#### Given instruction:
Give only the number of lines that hold the word "part".

#### Recorded information:
--

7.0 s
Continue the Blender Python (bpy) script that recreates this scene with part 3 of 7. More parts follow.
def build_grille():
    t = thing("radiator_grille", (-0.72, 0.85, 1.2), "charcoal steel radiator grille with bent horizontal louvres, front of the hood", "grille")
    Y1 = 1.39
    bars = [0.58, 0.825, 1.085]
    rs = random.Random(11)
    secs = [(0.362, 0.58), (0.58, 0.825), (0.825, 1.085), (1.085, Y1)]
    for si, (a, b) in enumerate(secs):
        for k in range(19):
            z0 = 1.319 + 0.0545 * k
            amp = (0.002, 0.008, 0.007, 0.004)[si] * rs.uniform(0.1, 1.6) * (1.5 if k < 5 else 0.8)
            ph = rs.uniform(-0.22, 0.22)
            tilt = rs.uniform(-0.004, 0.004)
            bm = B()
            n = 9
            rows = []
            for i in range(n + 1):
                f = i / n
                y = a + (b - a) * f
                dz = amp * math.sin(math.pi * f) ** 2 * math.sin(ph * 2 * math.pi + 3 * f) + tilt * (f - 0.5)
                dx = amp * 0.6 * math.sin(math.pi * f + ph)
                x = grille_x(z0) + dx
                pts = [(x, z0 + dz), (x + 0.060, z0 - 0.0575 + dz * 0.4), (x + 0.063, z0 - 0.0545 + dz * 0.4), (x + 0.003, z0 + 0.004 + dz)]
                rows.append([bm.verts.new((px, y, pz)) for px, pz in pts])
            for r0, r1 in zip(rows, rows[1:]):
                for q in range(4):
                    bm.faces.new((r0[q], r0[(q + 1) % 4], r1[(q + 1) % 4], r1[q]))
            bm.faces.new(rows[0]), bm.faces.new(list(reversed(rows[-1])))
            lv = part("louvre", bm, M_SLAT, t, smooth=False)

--

#### Exercise output:
2